Lydia Cacho
Indigna que los candidatos a dirigir el país lleguen aduciendo que saben escribir libros cuando no pueden elaborar, argumentar ni sostener ideas sólidas. El histórico ridículo lo hizo Peña Nieto al presentar un libro editado por Videgaray y escrito en realidad por Aurelio Nuño, muy cercano a Carlos Salinas. Algunos analistas políticos me dicen que pierdo el tiempo indignándome por el uso de escritores fantasmas, pero tras ello subyace un daño mayor, en todos los ámbitos.
No soy la única que piensa que justamente lo que tiene indignada a la sociedad es la amplia normalización de la farsa. Los diarios del país abren espacios a las y los políticos para que opinen y la sociedad sepa lo que piensan antes de legislar o juzgar sobre asuntos de vivienda, salud, educación, seguridad, etc. Y también se sabe que la abrumadora mayoría de esos textos son escritos por jóvenes ilustrados, o intelectuales hambrientos, que rentan su inteligencia a quienes sólo viven de aparentarla.
Y sí, sabemos que terceros escriben los discursos políticos y que depende en gran medida de la calidad oratoria de quien los lee para que la sociedad votante sepa si su candidato/a entiende los problemas, si es capaz de analizarlos y si ha tomado una postura personal y pública ante cada reto.
Y no es cosa menor que hasta los grandes analistas políticos nos digan que es natural que los políticos mientan en todos los sentidos y por todos los medios. Porque al aceptar esa naturalización de la farsa, reconocemos que no votamos por estadistas que se rodean de la mejor gente para realizar su ideario, sino que a la democracia hemos llegado montadas en un carruaje cuyos conductores son unos imbéciles que precisan rentar cerebros para fingir que entienden al país con sus problemas.
Gracias a las burlas a Peña Nieto en la FIL comprendimos que con su incapacidad para articular un discurso medianamente coherente, demostró que “su” libro no es su ideario, sino el de Salinas y un inteligente vendedor de palabras. Eso nos recordó que un rasgo crucial de nuestra época, cito a Marta Lamas, es la erosión del quehacer político.
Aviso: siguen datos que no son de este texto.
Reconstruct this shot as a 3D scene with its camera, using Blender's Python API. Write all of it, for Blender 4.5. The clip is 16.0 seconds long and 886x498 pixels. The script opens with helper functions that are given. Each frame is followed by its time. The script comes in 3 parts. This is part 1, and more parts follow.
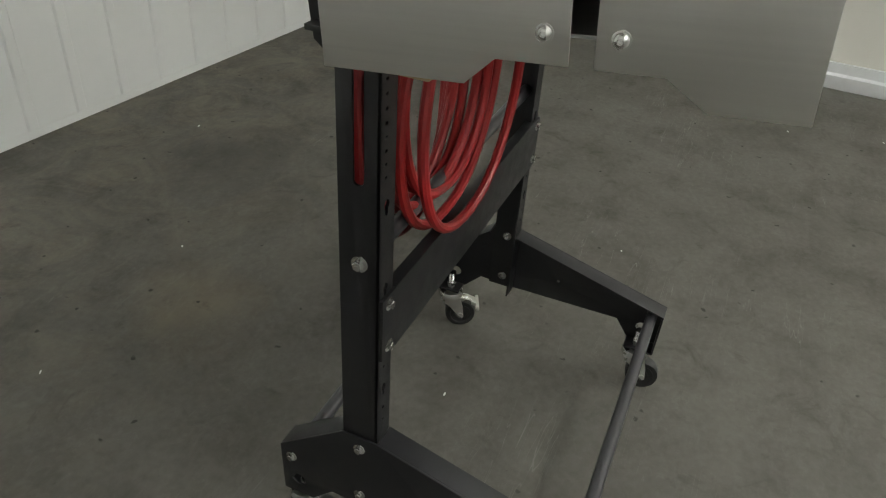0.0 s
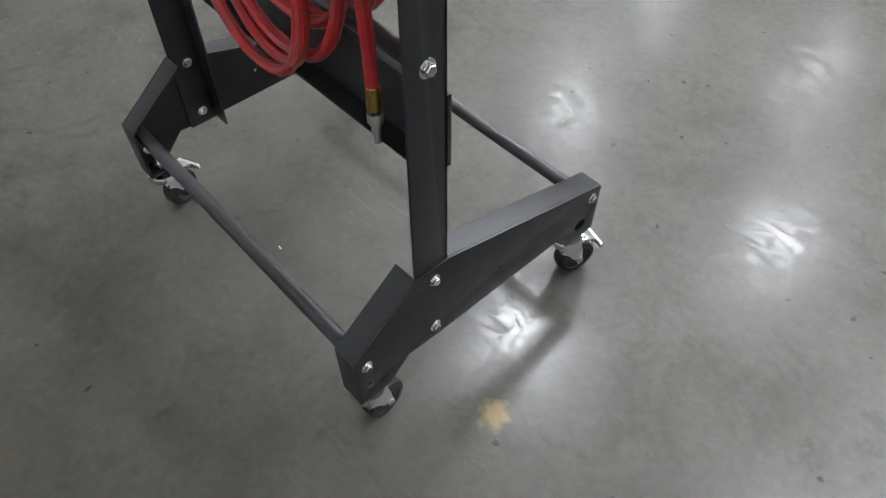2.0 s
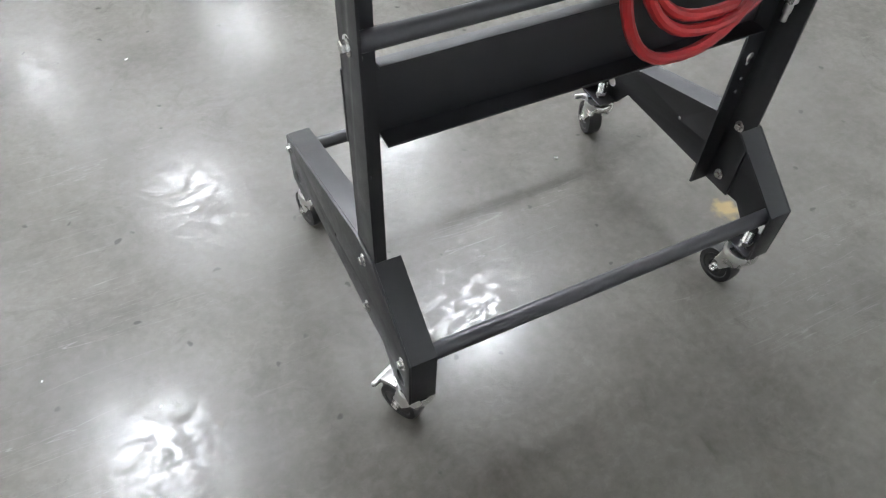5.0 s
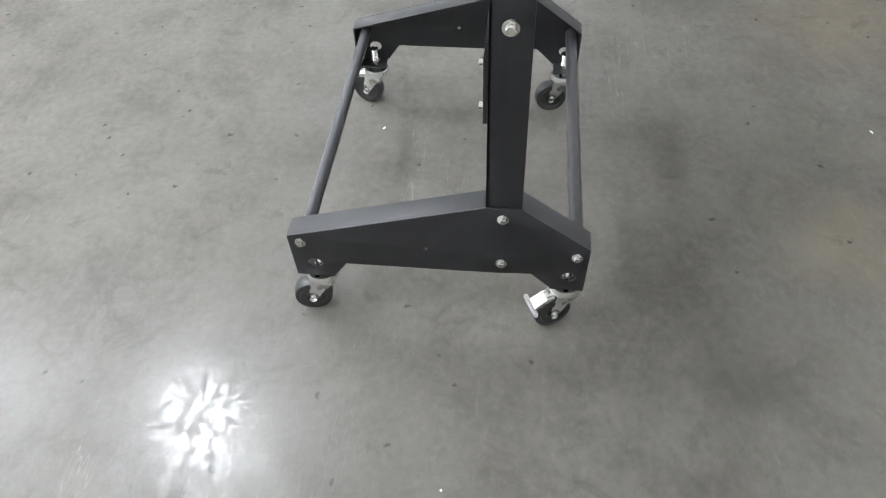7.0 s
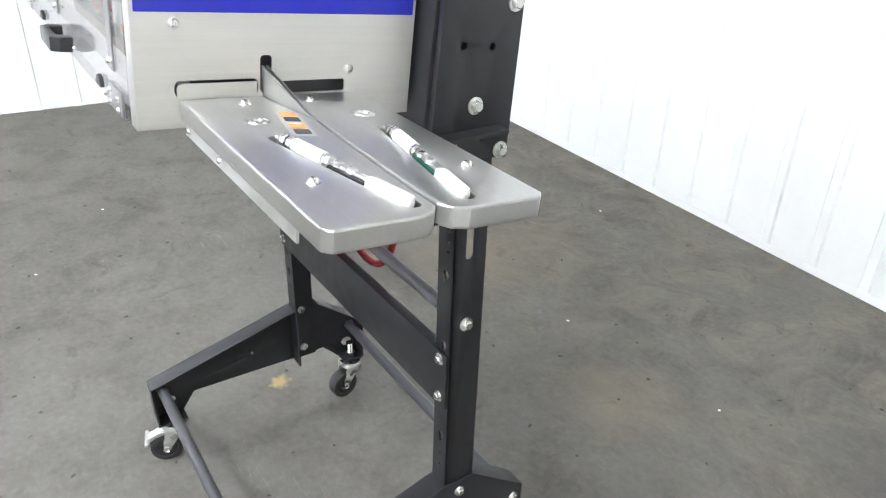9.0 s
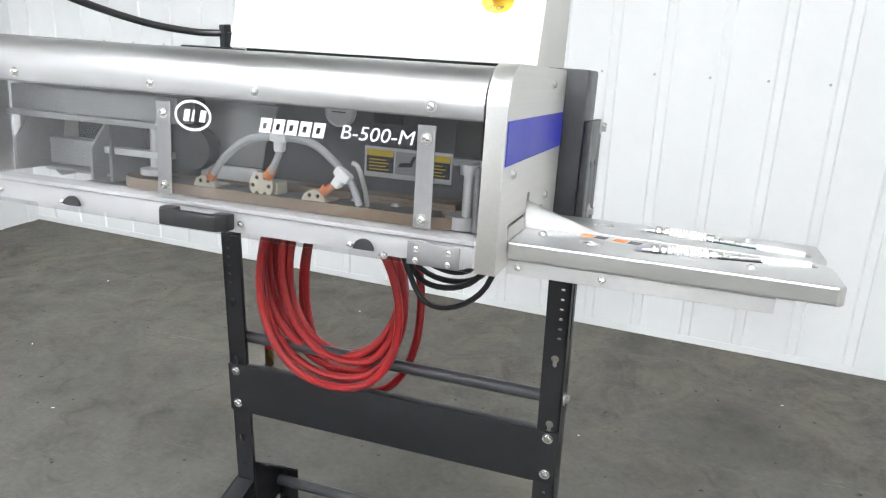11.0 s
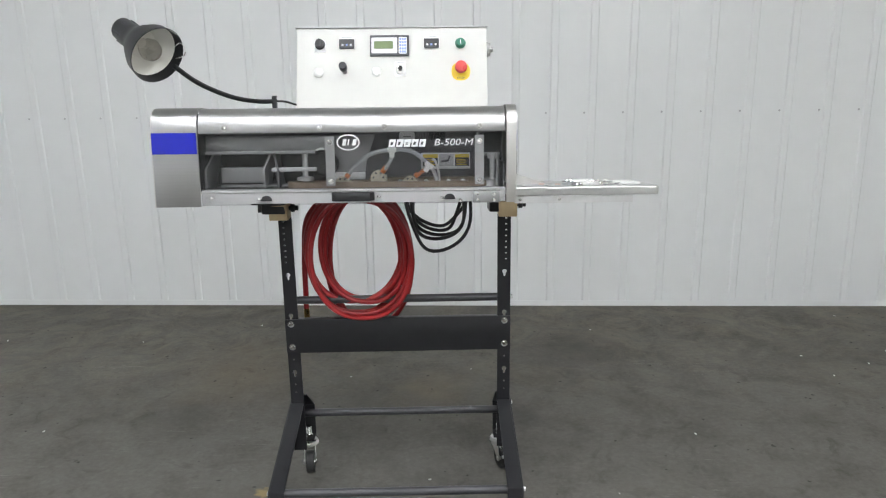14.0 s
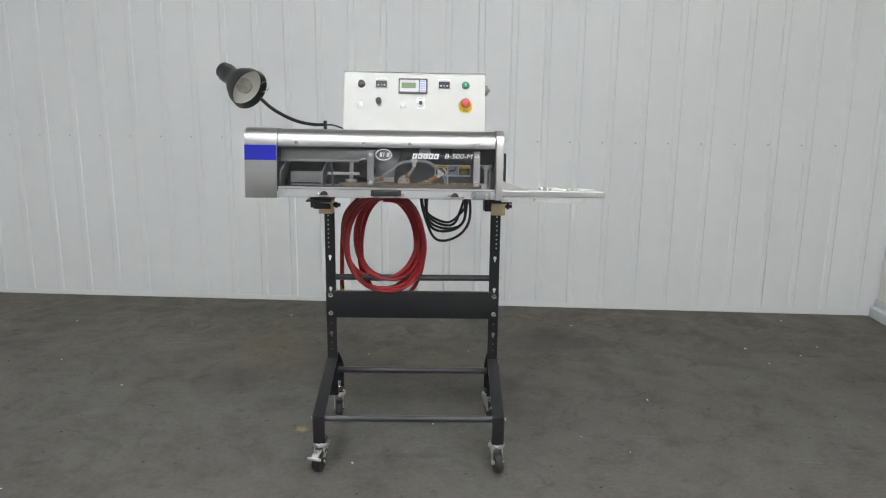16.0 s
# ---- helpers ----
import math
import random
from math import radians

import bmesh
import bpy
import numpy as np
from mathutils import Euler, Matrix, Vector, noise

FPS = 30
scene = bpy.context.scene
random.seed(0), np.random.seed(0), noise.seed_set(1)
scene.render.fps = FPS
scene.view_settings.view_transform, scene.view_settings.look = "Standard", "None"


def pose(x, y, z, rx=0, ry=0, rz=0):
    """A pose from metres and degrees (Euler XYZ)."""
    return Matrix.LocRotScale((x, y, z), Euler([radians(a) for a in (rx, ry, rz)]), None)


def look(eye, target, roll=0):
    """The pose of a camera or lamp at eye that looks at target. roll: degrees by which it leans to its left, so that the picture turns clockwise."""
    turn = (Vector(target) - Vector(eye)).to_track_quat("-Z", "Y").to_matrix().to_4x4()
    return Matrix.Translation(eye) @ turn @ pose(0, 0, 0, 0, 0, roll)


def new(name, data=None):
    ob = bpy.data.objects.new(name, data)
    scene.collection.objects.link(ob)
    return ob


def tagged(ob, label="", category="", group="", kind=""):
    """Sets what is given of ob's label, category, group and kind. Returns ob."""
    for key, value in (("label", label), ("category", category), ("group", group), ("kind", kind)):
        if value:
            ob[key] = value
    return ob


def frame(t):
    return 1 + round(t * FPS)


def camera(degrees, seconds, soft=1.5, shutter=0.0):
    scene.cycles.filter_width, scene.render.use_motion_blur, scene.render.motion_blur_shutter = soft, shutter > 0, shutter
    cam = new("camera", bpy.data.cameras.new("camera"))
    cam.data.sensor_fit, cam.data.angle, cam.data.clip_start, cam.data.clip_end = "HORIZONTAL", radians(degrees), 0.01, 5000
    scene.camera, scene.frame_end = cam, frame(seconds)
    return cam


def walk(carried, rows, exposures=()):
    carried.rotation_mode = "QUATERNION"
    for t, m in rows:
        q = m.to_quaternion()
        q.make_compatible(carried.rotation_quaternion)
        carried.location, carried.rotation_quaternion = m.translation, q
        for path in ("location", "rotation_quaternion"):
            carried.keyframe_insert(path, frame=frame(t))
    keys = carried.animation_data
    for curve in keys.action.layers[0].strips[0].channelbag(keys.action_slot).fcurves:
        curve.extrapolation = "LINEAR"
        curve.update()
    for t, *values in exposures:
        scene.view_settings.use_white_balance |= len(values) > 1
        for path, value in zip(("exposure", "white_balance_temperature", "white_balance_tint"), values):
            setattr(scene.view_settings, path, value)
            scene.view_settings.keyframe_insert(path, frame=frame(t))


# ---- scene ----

Coincido con esta académica cuando dice que para que la política vuelva a ser una forma de hacer futuro hay que recomponer nuestras prácticas de debate y discusión. Indignarnos ante la farsa.
Y si, puede ser agotador mantenernos con una mirada crítica, porque a veces esa crítica puede no ser constructiva, dado que los personajes a quienes analizamos son vacuidad pura, productos publicitarios. Por eso nos quedamos sin palabras cuando Isabel Miranda se pone orejas tipo Carlos Salinas para demostrar que “sabe escuchar”; su actuación ridiculiza a la democracia.
Por eso nadie quiere debatir abiertamente sin acordeones, y los recorridos electorales por la República generan un vacío emocional en la sociedad. Miles de acarreados van por hueso o ilusión, convertidos en comparsa de una mascarada que nos ha llevado al país de las mentiras y las contradicciones. Somos una nación dividida que teme disentir y argumentar sus diferencias, dividido entre personas indignadas dispuestas a dar y sostenerse en la batalla por cambios de fondo, y quienes argumentan miedo, aunque a lo que le temen es a tomar una postura nacida de su indignación, y asumir las consecuencias gracias a sus principios éticos.
Muchos, incluidos intelectuales orgánicos, le tienen miedo a desarticular las viejas prácticas aunque sean nocivas; porque no quieren hacer el esfuerzo de ser parte de la construcción de las nuevas formas democráticas e igualitarias con las que perderían poder.
Un viejo irreverente y maravilloso llamado Stéphane Hessel dice que la indignación es la pólvora de toda explosión social. En su libro afirma “Deseo que halléis un motivo de indignación. Eso no tiene precio. Porque cuando algo nos indigna, nos convertimos en militantes, nos sentimos comprometidos y entonces nuestra fuerza es irresistible”.
No me queda duda que urge que toda la sociedad sea militante, no de los partidos, sino del país, de la honestidad. Porque vaya que necesitamos líderes que gobiernen con inteligencia propia. Porque mientras renten cerebros seguirán convencidos de que no hay razones para que rindan cuentas de nada; después de todo alguien más decidió por ellos mientras robaban o hacían la guerra.